>> BEGIN

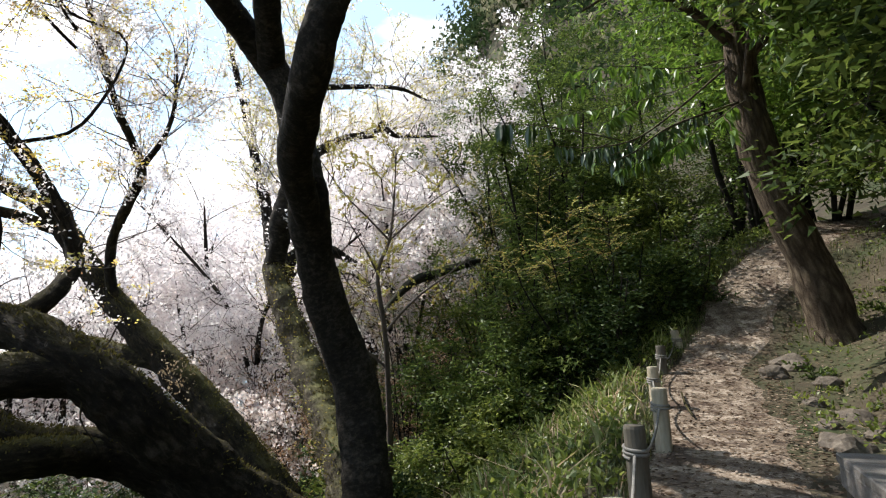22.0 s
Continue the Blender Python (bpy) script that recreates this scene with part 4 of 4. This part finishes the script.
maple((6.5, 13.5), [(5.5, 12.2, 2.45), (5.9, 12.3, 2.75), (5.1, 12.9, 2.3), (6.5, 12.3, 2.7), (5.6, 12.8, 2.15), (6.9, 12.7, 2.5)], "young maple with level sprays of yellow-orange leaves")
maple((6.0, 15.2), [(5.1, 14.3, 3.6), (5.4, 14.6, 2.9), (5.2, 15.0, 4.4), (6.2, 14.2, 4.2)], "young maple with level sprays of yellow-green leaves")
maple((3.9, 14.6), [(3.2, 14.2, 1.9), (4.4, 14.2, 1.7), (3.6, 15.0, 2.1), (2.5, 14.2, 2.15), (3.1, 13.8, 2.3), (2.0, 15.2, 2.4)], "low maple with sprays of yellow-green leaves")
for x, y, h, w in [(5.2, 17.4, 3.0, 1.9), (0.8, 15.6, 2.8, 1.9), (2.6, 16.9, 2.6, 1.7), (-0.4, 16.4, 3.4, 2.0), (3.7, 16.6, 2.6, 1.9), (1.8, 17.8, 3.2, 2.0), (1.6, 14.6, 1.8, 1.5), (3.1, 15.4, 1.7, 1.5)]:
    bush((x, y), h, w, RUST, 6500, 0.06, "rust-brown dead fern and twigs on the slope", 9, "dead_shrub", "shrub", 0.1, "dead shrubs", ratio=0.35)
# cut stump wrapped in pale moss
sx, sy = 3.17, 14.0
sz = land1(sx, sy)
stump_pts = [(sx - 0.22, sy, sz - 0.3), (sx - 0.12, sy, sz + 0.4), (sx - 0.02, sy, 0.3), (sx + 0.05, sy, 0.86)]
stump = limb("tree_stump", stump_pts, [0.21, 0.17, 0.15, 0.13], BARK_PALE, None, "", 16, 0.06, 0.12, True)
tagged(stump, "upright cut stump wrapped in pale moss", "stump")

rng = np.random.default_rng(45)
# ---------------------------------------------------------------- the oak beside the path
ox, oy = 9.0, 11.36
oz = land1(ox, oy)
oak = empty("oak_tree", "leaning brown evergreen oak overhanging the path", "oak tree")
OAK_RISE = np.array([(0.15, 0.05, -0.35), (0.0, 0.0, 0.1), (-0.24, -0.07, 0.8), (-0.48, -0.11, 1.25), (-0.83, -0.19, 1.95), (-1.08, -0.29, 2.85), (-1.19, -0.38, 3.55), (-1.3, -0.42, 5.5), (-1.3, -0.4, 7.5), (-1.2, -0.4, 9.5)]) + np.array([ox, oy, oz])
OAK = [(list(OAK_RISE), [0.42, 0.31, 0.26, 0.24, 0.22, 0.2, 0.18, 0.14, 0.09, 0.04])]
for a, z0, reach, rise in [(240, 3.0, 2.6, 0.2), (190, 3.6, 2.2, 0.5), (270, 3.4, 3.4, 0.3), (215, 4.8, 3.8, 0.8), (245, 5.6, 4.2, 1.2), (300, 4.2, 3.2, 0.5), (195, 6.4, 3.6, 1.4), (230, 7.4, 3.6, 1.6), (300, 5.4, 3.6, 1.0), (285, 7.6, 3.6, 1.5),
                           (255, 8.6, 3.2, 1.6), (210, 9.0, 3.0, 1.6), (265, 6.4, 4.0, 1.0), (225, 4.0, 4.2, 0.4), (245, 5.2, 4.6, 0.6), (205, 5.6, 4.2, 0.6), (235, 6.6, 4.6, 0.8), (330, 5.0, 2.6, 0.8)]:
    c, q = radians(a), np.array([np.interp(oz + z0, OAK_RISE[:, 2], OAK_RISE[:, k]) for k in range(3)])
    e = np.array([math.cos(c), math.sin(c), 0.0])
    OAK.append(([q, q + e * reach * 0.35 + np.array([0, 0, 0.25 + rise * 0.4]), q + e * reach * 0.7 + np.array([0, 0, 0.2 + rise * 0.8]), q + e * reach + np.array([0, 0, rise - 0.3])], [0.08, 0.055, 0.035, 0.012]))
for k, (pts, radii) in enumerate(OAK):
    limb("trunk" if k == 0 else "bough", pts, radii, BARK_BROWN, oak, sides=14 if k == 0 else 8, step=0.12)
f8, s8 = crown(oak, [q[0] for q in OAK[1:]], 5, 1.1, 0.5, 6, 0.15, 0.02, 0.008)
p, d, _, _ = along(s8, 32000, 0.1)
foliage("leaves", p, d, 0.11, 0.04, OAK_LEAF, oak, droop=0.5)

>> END

GOAL ::
Every line containing the string "with" must be listed.

REPLY ::
Continue the Blender Python (bpy) script that recreates this scene with part 4 of 4. This part finishes the script.
maple((6.5, 13.5), [(5.5, 12.2, 2.45), (5.9, 12.3, 2.75), (5.1, 12.9, 2.3), (6.5, 12.3, 2.7), (5.6, 12.8, 2.15), (6.9, 12.7, 2.5)], "young maple with level sprays of yellow-orange leaves")
maple((6.0, 15.2), [(5.1, 14.3, 3.6), (5.4, 14.6, 2.9), (5.2, 15.0, 4.4), (6.2, 14.2, 4.2)], "young maple with level sprays of yellow-green leaves")
maple((3.9, 14.6), [(3.2, 14.2, 1.9), (4.4, 14.2, 1.7), (3.6, 15.0, 2.1), (2.5, 14.2, 2.15), (3.1, 13.8, 2.3), (2.0, 15.2, 2.4)], "low maple with sprays of yellow-green leaves")